→ **DIRECTION**
Reproduce the material word for word; the images stay out.

→ **DATA SEGMENT**
------------

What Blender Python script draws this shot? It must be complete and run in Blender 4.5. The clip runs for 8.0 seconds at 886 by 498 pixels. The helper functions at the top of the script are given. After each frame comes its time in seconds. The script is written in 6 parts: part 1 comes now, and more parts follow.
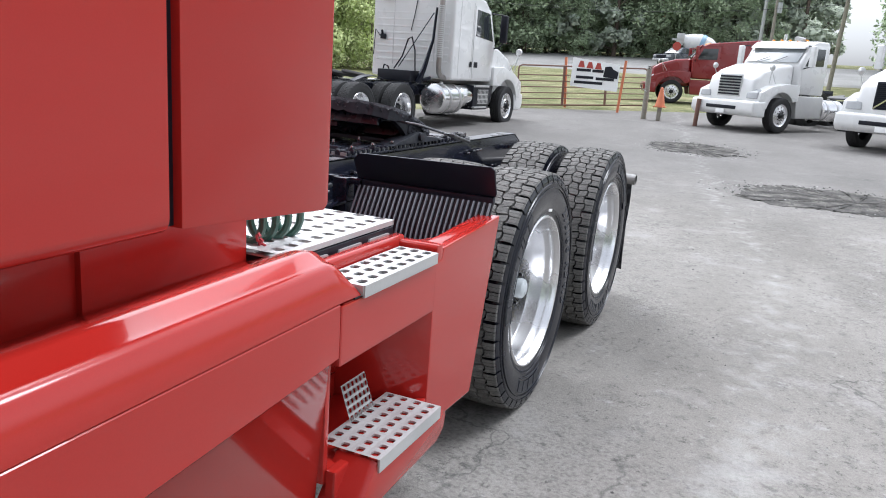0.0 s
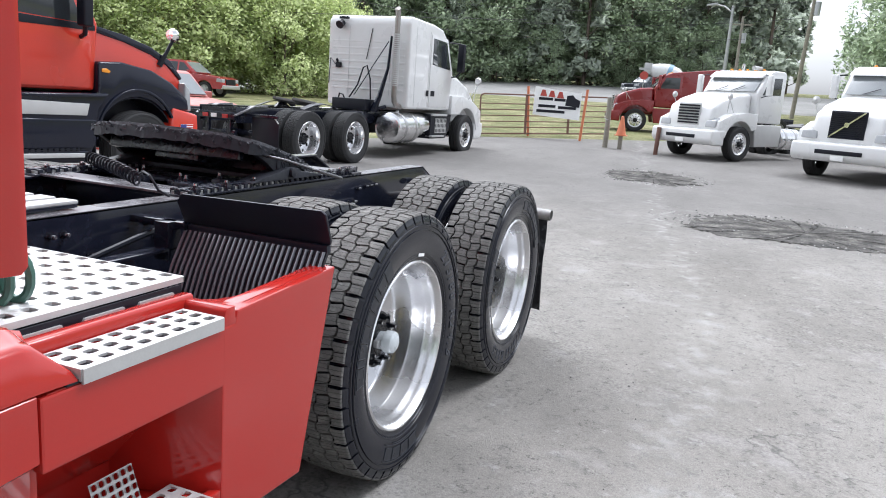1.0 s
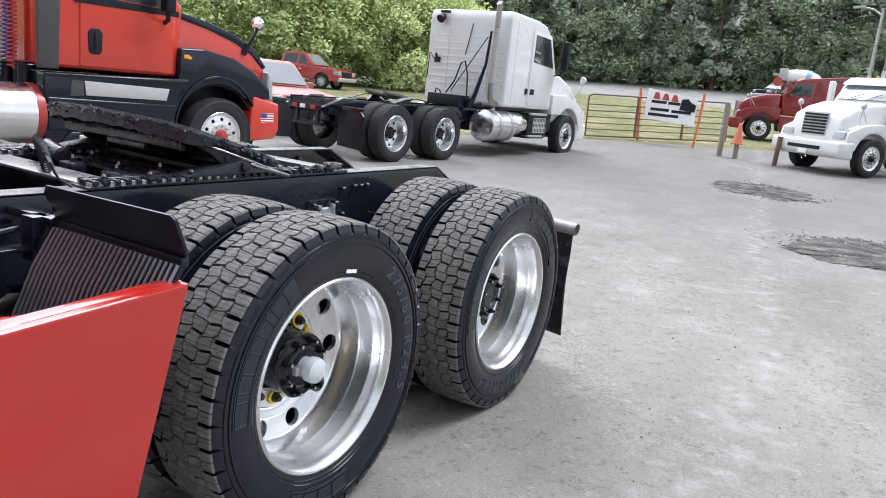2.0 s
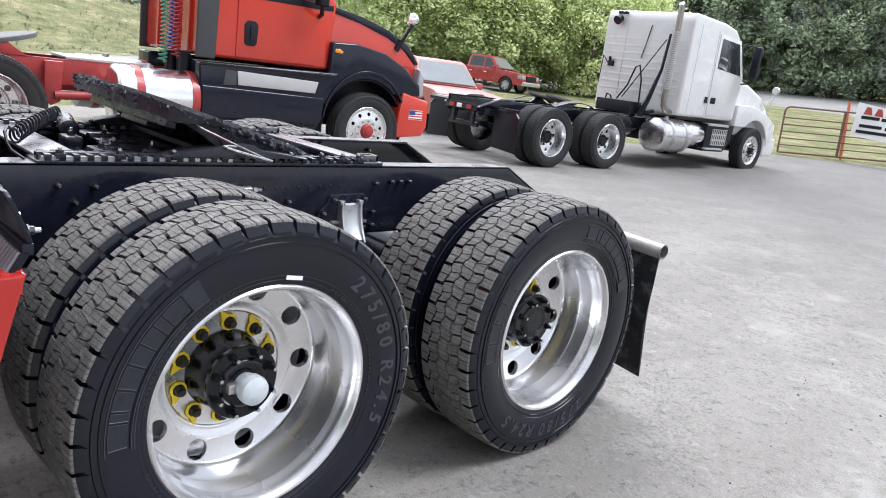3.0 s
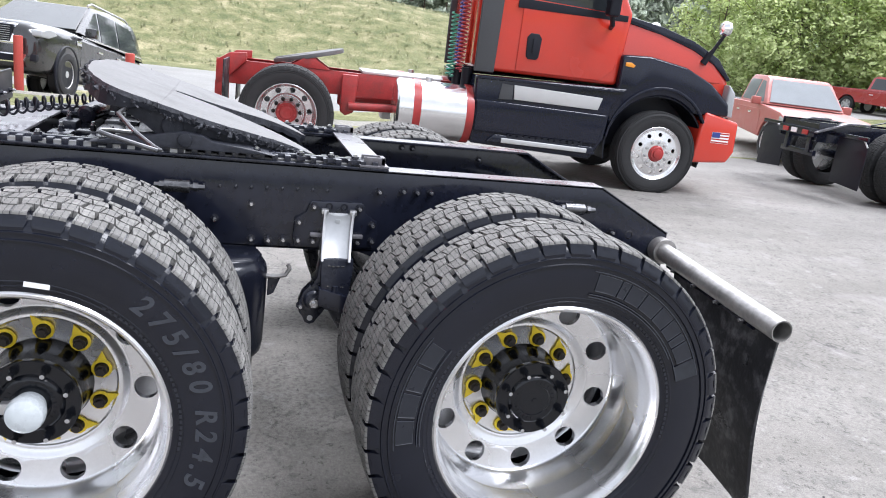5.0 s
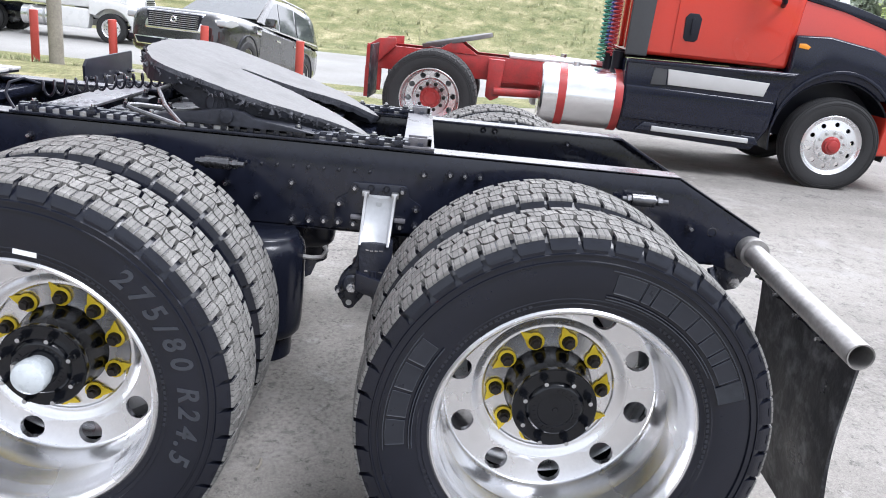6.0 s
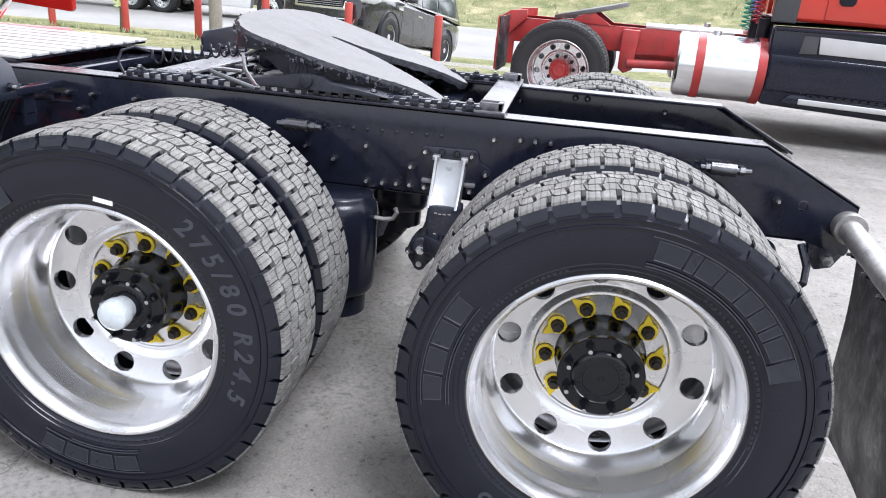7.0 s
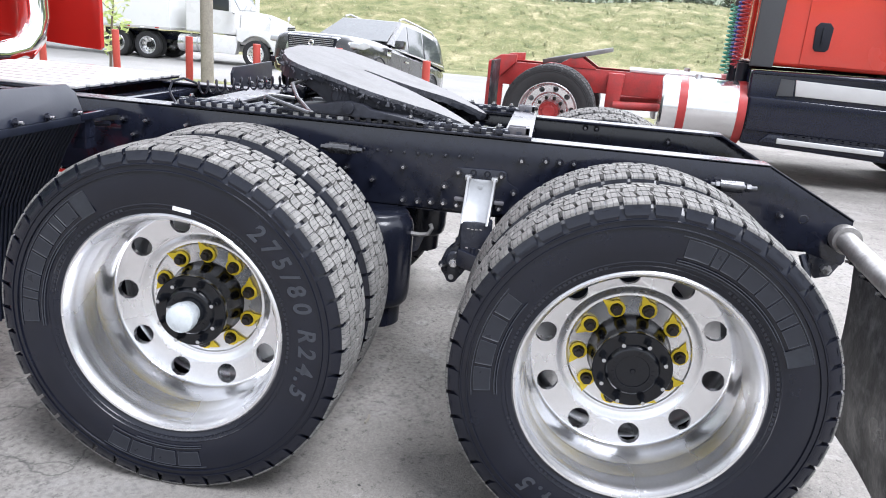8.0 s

------------

→ **TASK OUTPUT**
What Blender Python script draws this shot? It must be complete and run in Blender 4.5. The clip runs for 8.0 seconds at 886 by 498 pixels. The helper functions at the top of the script are given. After each frame comes its time in seconds. The script is written in 6 parts: part 1 comes now, and more parts follow.
0.0 s
1.0 s
2.0 s
3.0 s
5.0 s
6.0 s
7.0 s
8.0 s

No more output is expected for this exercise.